Marcia: Do you plan any more Shakespearian perversions?
Hank: Right now, I'm working on a first draft of a masterpiece. It'll combine the plots and characters from Othello and Hamlet with another character, Falstaff. It'll be a novella and probably top out at 35,000 words. I think Shakespeare would applaud my efforts to update his plays. In this case, Hamlet is a dwarf prince, Othello is a dark elf and Falstaff is himself, a human rogue.

Marcia: If that isn't chutzpah, I don't know what is. You used a self-publishing option to get this collection published. I suppose no regular publisher would touch this rubbish. True?
Hank: I'm not sure, since I didn't try very hard. I've used publishers in the past and what happens with them is I get to do all the work and they get the keep almost all the money. Bummer. With self-publishing, I get to keep most of the money. Big difference.

Marcia: And how is this trash selling?
Hank: It's a best seller on Zaftan 31B. Unfortunately, the aliens burn the book and use the ashes in a pornographic ritual. But I like to think the zaftans read the stories before burning it. In Gundarland, it's selling well and some of the characters have reached rock-star fame. This is especially true for Burga the Warrior-Cook and Zarro, the dwarf hero. Their agents are negotiating tour contracts.

Marcia: I find it incomprehensible that this collection receives awards. It must be symptomatic of a general decline in literature and taste.
Hank: Many readers find my stories entertaining.

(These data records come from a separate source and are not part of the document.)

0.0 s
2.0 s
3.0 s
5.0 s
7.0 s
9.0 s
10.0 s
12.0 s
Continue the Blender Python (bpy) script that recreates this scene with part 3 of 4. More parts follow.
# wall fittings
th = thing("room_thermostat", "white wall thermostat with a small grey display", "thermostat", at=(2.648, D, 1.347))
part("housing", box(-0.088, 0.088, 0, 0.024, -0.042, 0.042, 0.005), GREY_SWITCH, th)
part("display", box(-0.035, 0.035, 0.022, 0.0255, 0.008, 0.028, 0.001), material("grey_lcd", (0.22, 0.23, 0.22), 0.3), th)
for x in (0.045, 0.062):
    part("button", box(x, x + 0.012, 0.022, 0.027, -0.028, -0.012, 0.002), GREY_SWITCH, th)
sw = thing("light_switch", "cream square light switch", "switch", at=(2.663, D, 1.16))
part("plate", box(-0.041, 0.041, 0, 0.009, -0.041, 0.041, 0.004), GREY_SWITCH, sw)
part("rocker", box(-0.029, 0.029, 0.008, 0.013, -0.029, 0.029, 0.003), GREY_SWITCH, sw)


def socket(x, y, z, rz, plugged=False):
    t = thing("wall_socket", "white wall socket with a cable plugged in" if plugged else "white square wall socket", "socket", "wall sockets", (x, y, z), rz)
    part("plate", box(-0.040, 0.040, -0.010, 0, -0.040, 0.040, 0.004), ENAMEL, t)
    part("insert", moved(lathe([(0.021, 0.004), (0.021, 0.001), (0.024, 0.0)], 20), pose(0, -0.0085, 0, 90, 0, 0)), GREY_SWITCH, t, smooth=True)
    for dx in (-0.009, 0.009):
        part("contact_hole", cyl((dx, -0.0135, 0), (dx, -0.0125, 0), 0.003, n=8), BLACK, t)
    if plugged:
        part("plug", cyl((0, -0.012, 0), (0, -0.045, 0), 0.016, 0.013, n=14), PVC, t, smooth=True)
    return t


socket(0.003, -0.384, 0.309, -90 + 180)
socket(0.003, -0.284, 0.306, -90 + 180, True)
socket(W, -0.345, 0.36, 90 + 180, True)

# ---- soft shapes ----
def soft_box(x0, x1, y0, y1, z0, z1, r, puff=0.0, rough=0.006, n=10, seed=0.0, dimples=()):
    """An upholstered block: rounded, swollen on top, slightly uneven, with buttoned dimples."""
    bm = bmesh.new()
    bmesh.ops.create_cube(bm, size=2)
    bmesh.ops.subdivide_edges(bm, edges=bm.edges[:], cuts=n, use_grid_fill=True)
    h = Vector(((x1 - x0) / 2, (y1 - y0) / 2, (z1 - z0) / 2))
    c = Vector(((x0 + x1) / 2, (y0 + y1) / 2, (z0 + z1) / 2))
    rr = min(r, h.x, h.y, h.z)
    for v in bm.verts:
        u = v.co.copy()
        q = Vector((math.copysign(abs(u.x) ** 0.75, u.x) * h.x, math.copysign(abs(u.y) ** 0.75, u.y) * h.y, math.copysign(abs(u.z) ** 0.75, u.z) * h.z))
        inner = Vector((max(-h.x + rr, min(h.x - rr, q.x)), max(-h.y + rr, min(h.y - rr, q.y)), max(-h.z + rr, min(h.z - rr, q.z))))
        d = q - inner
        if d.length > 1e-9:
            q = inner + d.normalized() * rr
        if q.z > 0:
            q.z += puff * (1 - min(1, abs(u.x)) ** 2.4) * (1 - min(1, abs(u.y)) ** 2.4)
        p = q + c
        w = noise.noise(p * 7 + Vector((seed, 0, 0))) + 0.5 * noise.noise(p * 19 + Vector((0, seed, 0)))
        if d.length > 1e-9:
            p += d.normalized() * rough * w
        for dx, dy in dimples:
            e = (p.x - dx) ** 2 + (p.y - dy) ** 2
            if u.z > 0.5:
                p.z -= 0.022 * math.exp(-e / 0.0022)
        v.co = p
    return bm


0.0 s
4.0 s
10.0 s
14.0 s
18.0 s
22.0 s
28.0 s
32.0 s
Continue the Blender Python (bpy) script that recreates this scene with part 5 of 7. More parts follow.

Marcia: Do you plan more assaults on the mother tongue and literature in general?
I plan to release a novel early next year. It's called Zaftan Entrepreneurs and it's a first contact book. A zaftan mining ship discovers Gundarland and tries to plunder its mineral wealth. This angers a dwarf miner and he declares war on the aliens.

Marcia: That certainly is bad news since my editor may want me to interview you again. Now that I've been warned, perhaps I can develop a way to avoid that onerous task. This is Marcia Hammerhead, cultural reporter extraordinaire signing off and apologizing for subjecting you to this author's drivel.